Official: Social media, web tracking can predict disease outbreaks
WASHINGTON — Researchers tracking social media and Web searches have detected outbreaks of the flu and rare diseases in Latin America by up to two weeks before they were reported by local news media or government health agencies, a U.S. intelligence official told USA TODAY.
Working at a series of universities and companies around the country, the researchers are part of a program led by the Intelligence Advanced Research Projects Agency (IARPA) that is aimed at anticipating critical societal events, such as disease outbreaks, violent uprisings or economic crises before they appear in the news.

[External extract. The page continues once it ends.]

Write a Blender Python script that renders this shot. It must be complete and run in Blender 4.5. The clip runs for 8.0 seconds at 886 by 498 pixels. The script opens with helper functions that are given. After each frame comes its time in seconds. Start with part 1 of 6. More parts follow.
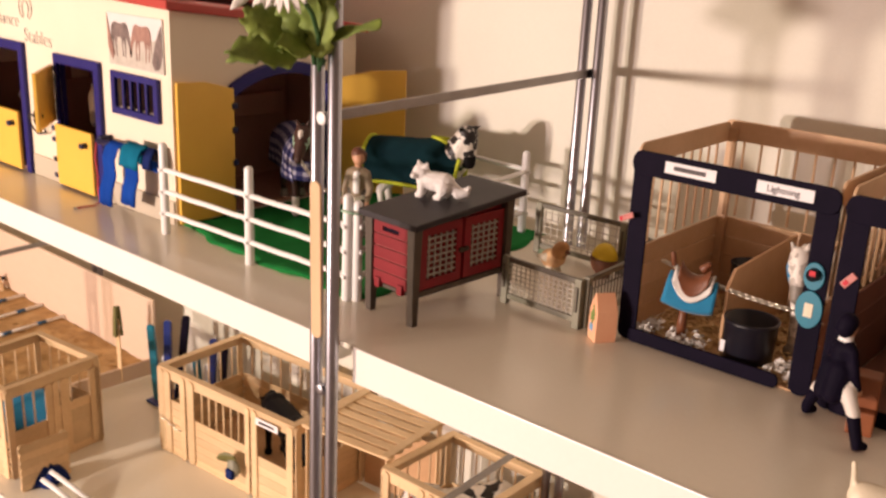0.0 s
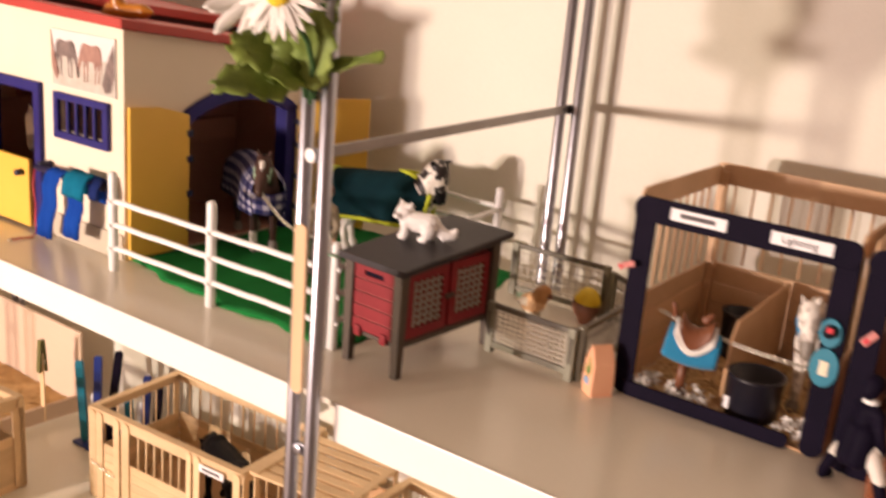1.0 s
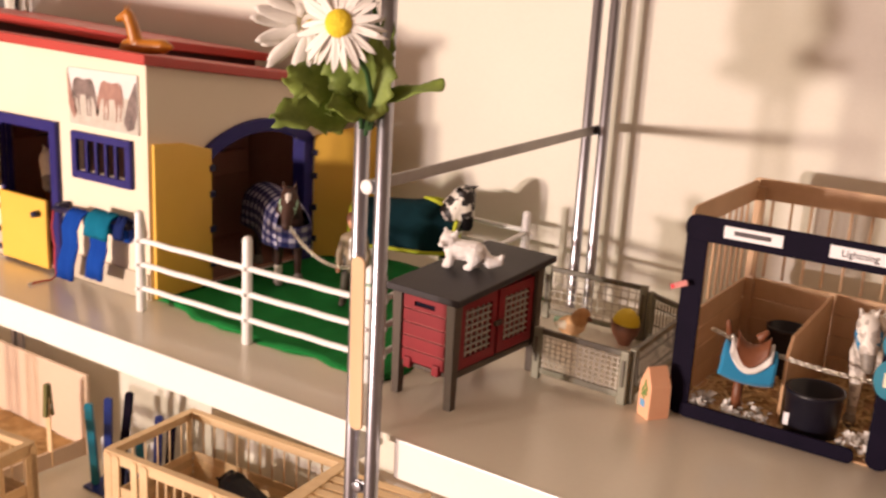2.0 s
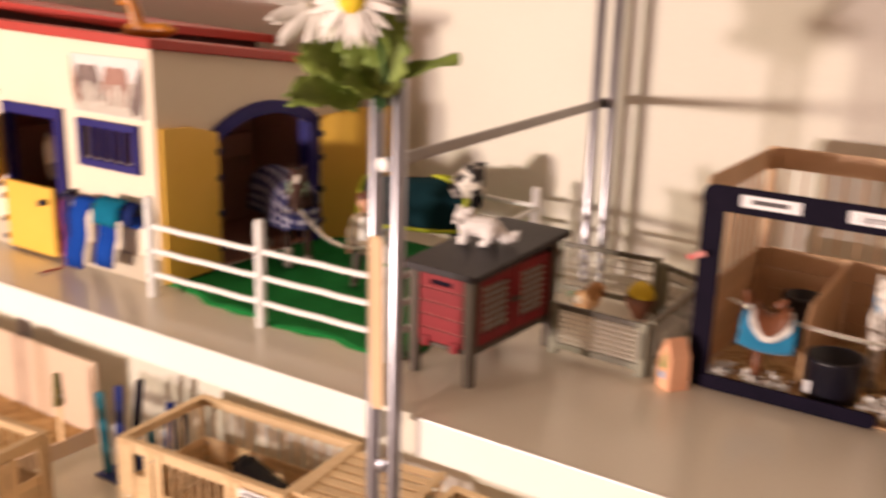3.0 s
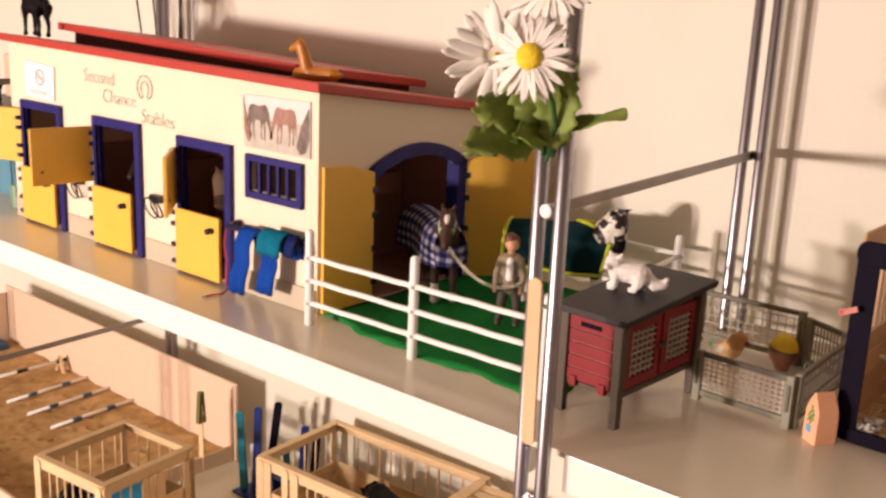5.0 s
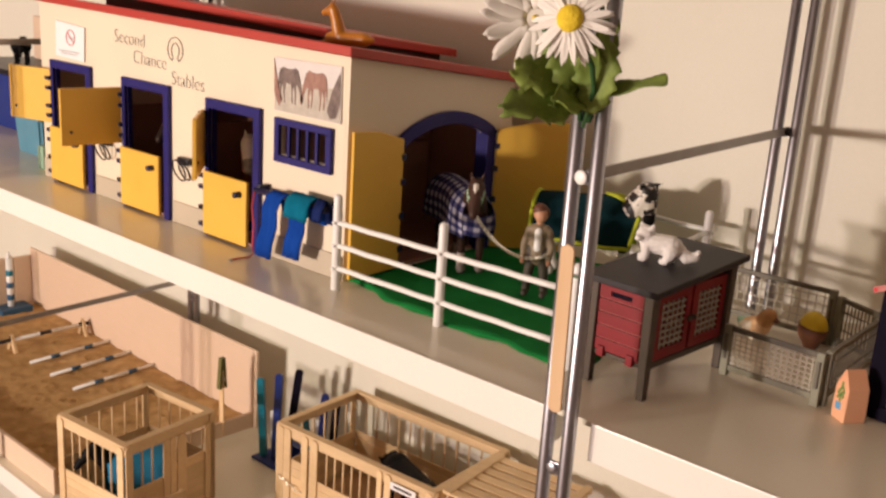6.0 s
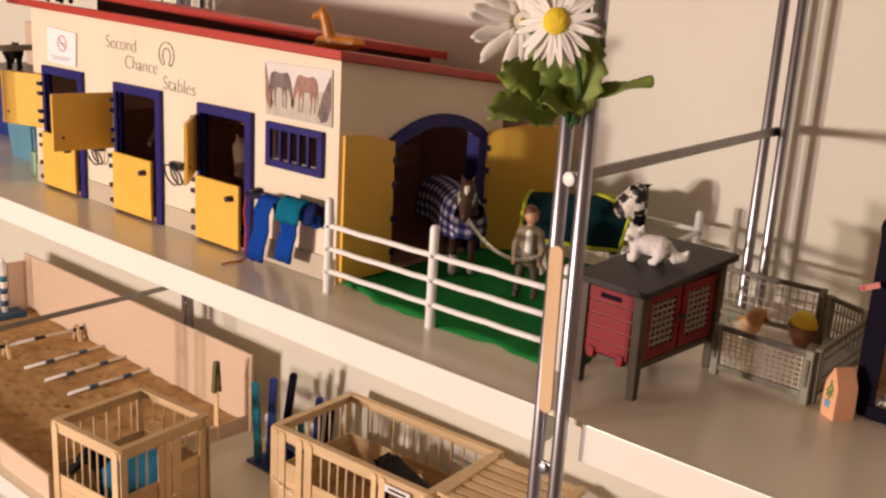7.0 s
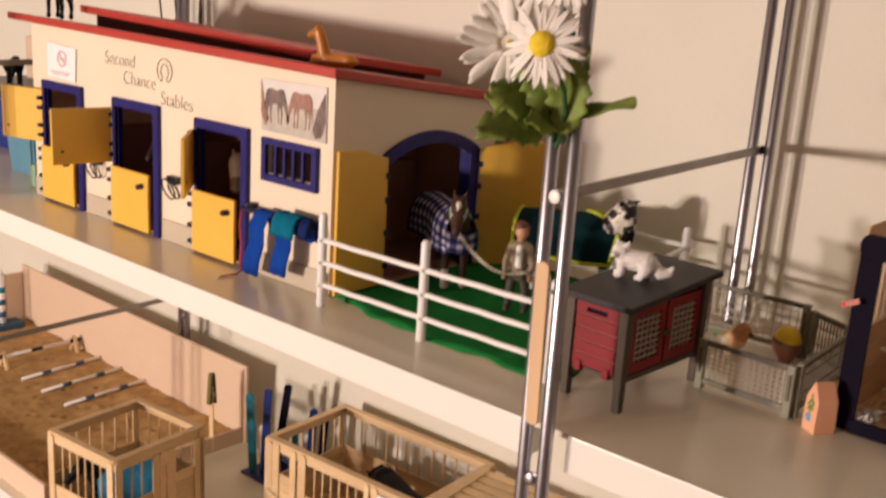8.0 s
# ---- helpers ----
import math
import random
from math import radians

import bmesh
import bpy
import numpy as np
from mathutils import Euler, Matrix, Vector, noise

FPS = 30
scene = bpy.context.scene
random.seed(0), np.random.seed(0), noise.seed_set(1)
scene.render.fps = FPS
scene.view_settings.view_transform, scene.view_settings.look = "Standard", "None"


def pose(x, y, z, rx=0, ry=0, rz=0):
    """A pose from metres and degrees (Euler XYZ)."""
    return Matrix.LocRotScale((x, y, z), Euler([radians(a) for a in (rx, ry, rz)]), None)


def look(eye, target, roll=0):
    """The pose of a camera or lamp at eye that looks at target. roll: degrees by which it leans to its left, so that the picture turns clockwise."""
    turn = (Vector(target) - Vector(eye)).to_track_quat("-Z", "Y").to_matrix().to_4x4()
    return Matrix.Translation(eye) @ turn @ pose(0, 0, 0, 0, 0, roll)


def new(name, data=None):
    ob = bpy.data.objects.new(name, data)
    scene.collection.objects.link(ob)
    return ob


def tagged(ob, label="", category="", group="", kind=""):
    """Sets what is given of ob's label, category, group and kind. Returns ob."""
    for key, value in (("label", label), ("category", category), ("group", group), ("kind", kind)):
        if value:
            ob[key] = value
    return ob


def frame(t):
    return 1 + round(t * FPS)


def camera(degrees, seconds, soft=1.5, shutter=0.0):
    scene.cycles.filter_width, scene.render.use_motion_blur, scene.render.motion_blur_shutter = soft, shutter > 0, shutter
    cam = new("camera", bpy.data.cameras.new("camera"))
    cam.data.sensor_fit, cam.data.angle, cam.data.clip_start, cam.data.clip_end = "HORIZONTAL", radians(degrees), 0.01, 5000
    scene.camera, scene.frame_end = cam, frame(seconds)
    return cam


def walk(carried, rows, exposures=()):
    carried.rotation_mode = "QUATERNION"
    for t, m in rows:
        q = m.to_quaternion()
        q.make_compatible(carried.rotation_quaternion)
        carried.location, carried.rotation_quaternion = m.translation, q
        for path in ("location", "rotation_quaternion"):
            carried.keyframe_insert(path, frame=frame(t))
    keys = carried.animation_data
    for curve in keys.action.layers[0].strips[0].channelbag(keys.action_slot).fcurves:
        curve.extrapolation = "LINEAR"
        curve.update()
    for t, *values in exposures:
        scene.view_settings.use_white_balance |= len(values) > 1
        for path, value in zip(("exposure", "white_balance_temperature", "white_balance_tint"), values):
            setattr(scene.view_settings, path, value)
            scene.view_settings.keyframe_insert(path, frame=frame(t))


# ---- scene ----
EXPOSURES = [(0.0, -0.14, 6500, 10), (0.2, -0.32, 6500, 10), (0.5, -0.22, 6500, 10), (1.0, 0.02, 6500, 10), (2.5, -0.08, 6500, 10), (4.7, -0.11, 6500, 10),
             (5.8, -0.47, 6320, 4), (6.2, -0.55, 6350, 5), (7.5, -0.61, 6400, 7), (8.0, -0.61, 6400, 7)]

"The goal is to use publicly available information to predict events, such as political violence, disease outbreaks and economic crises," said Jason Matheny, program manager of IARPA's Open Source Indicators program. "We're using leading indicators like social media, Web search trends, Wikipedia in order to identify the events. We're looking at flu outbreaks or other signs of unrest in a population."
IARPA's goal, Matheny said, is to inform U.S. policymakers about major events early enough to make more of a difference. Too often, he said, public announcements of disease outbreaks come too late. Intelligence analysts with access to a system able to eliminate the clutter that's common in open source data may be able to get a jump on disease outbreaks or other problems.
For example, analysts monitoring Web searches for information in a given country about the symptoms of a disease such as cholera might determine that residents of that country are experiencing an outbreak. Taken alone, that may not mean much, but when combined with data such as canceled restaurant reservations on sites like Open Table, the data may signal a larger health emergency.
"The early information is critical in detecting the problem and getting people treatment," Matheny said. "One of the goals of this is provide that kind of early warning system. It can protect U.S. citizens abroad or enable the government to issue travel advisories about certain places."
While Matheny would not disclose the cost of the program, officials at Virginia Tech, which is part of the research team, said it was part of a three-year, $13.36 million program. Matheny said the research has another year left. Other participants, IARPA documents show, are the University of Maryland, Cornell University, Harvard Medical School, San Diego State University and CACI and Basis Technology, two military contractors.
Last week, IARPA issued a request for information looking for potential researchers to help code the torrent of societal events they collect as part of the open source indicators program.
All of the information analyzed by the IARPA researchers is open source, which means it is publicly available and not classified. Although the intelligence community's image is of clandestine operatives working in dangerous locations, open source information is a growing part of what analysts use to paint a more accurate picture of what is happening around the world.
IARPA is the intelligence community's version of the Defense Advanced Research Projects Agency (DARPA), which performs much of the military's research into technology to make better weapons or improve medical treatments. The agency says it "invests in high-risk, high-payoff research programs that have the potential to provide the United States with an overwhelming intelligence advantage over future adversaries" and reports to the director of National Intelligence.
Despite its early success in anticipating events, Matheny said, IARPA is concerned about what it calls "model drift," in which a system designed to track data in one location might provide incorrect information about another country. In late January, IARPA issued a request for research proposals to stop model drift.
"The model drift is to protect us from having a program become outdated," Matheny said. "Say you had a model that allowed you to track disease outbreaks that was designed and used in 2014. But now it's 2016. How confident can you be that it works as it was designed to? That's a problem with model drift.